For corporates and leveraged sectors, the impact compounds. Real estate developers, infrastructure firms, and capital goods companies face a steadily declining interest burden. Better interest-coverage ratios support equity valuations, especially when paired with the ₹1.45 lakh crore liquidity injection that ensures banks actually have rupees to lend. The dual approach, rate cuts plus liquidity, is deliberate: OMO bond purchases keep government bond yields stable while pumping cash into the banking system, and the forex swap lets the RBI rebuild dollar reserves without draining rupee liquidity. Think of it as defending the currency (which hit near-record lows at 89.98 per dollar) without contradicting the growth-supportive rate signal.

The December MPC decision reveals the central bank's careful balancing act.

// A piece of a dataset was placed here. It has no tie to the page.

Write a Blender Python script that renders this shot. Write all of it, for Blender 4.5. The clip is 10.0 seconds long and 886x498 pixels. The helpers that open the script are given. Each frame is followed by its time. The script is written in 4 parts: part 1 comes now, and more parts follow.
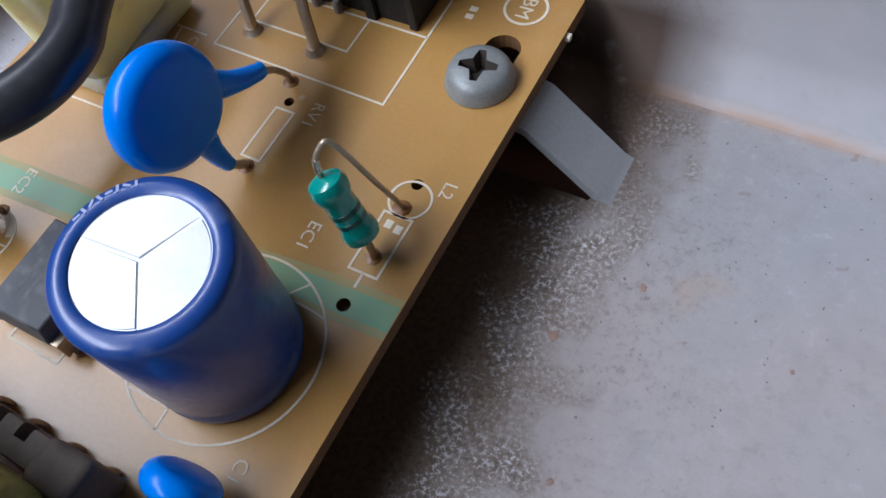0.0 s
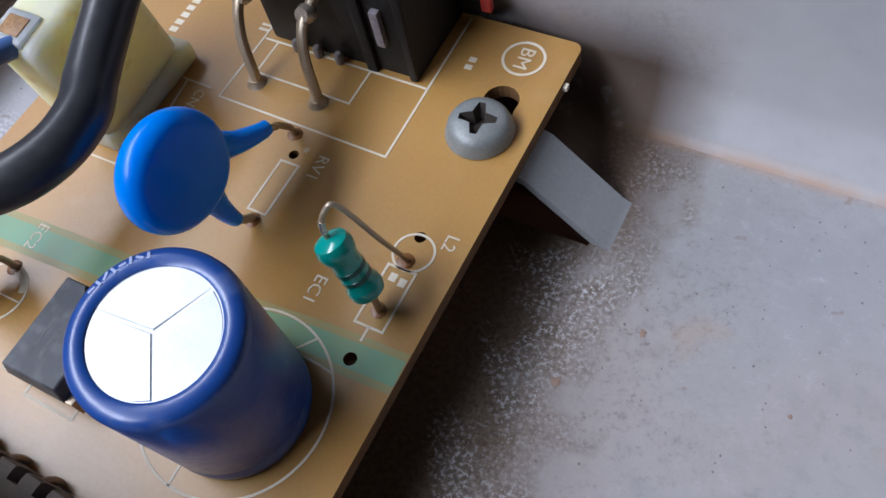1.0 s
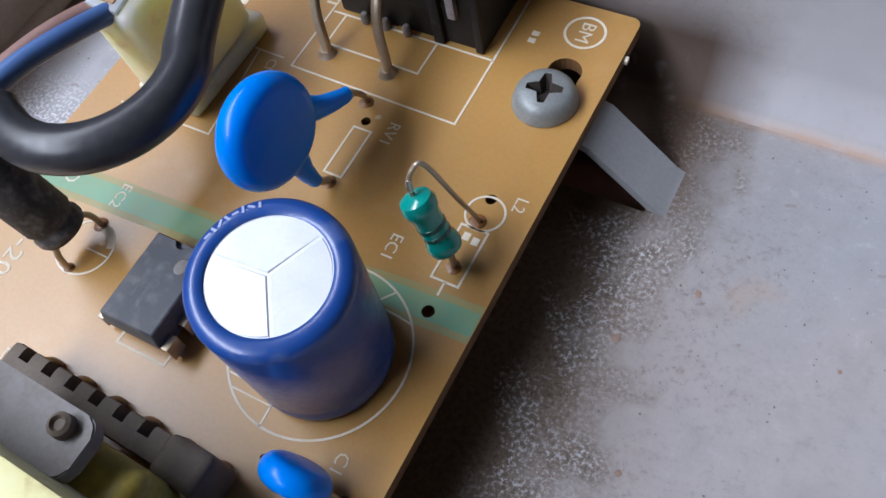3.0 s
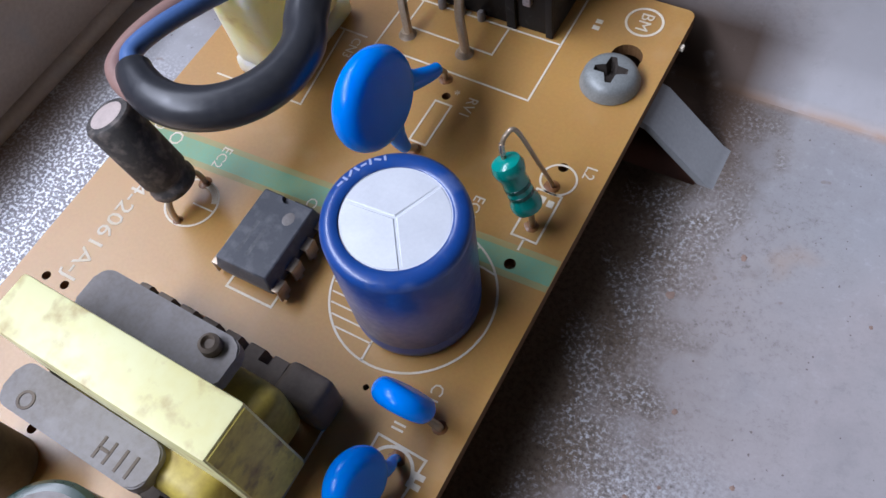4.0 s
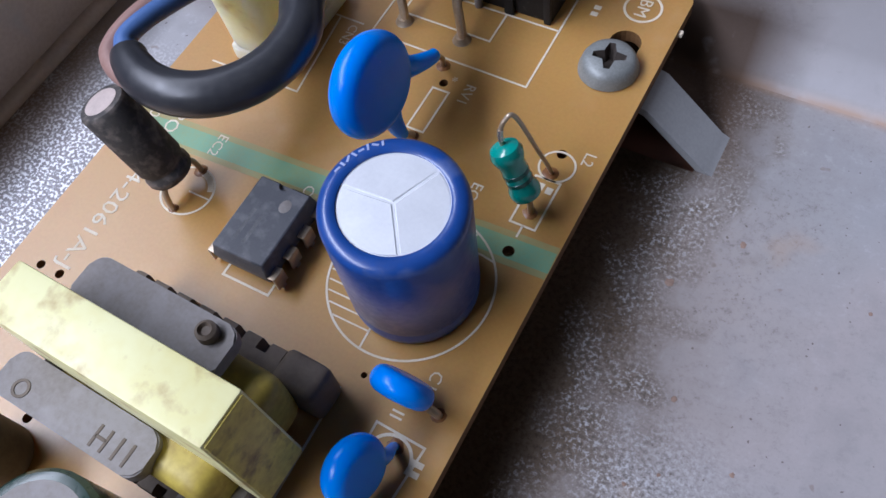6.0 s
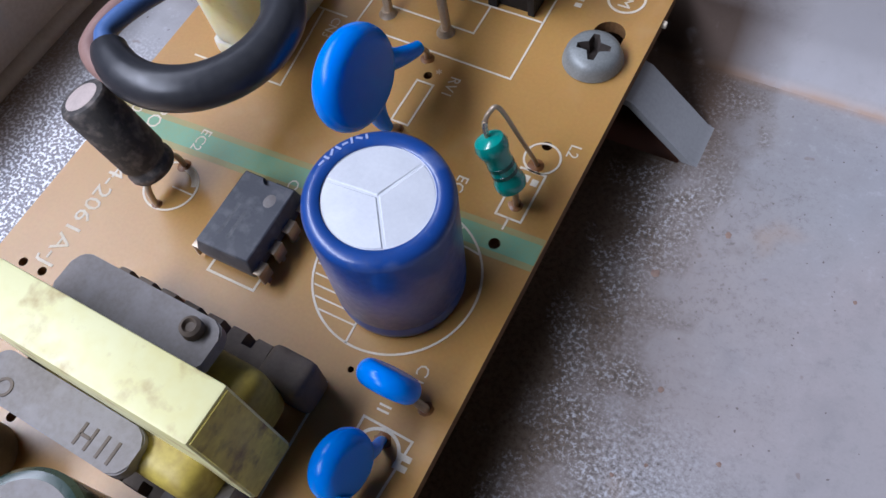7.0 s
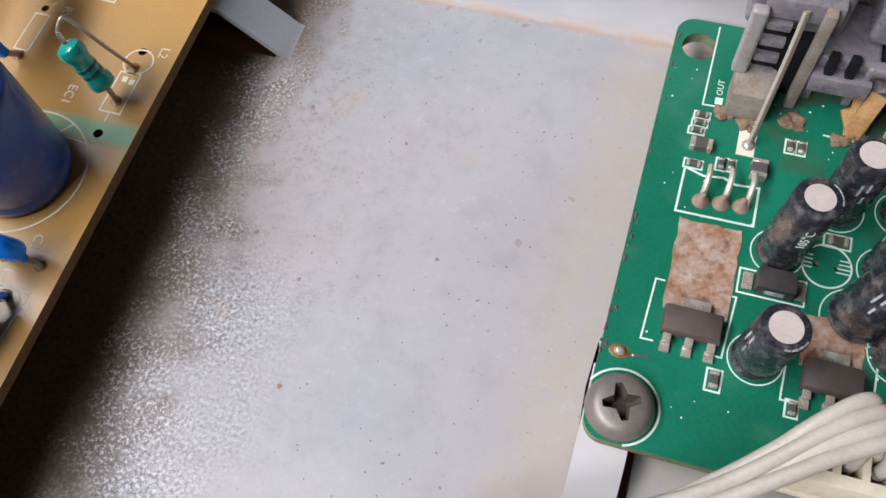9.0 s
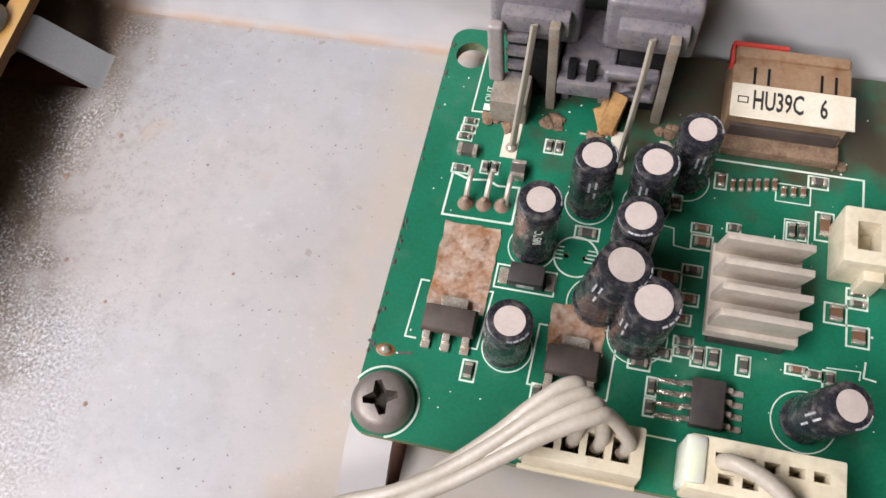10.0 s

Here's what the committee discussed and decided:

Aspect Decision/Assessment
Policy Rate Repo rate cut by 25 bps to 5.25%; SLF adjusted to 5.0%, MSF/Bank rate to 5.5%
Stance Maintained "Neutral" (not explicitly accommodative)
Liquidity Injection ₹1 lakh crore OMO purchases + $5 billion USD/INR swap (total ~₹1.45 lakh crore)
Inflation Outlook Core inflation eased marginally in Q2; headline & core projected at or below 4% in H1 FY27. Excluding precious metals, core at ~2.6% in October
Growth Assessment Domestic activity resilient in Q3; rural demand robust, urban recovering, private investment rising with 75% capacity utilization
GDP Forecast Raised to 7.3% for FY26 (up 0.5%); quarterly projections: Q3 ~7%, Q4 ~6.5%, Q1/Q2 FY27 ~6.7–6.8%
Supply Conditions Agriculture supported by healthy kharif harvest, good reservoir levels; manufacturing & services showing steady momentum
External Risks Services exports strong; merchandise exports face headwinds from weak global demand; external uncertainties remain downside risk
Commodity Impact Food price correction expected to soften inflation; metals contribute ~50 bps to current inflation

The implications are sector-specific. Banks with retail franchises—HDFC Bank, ICICI Bank, SBI, face margin compression but gain on volume. NBFCs like Bajaj Finance benefit from lower funding costs. Real estate players (DLF, Godrej Properties, Prestige Estates) get dual benefits: reduced debt servicing and improved buyer affordability. Auto OEMs (Maruti Suzuki, Mahindra & Mahindra) gain from accessible financing for mass-market segments. The losers? Savers facing lower FD returns and banks with weak CASA ratios experiencing margin pressure.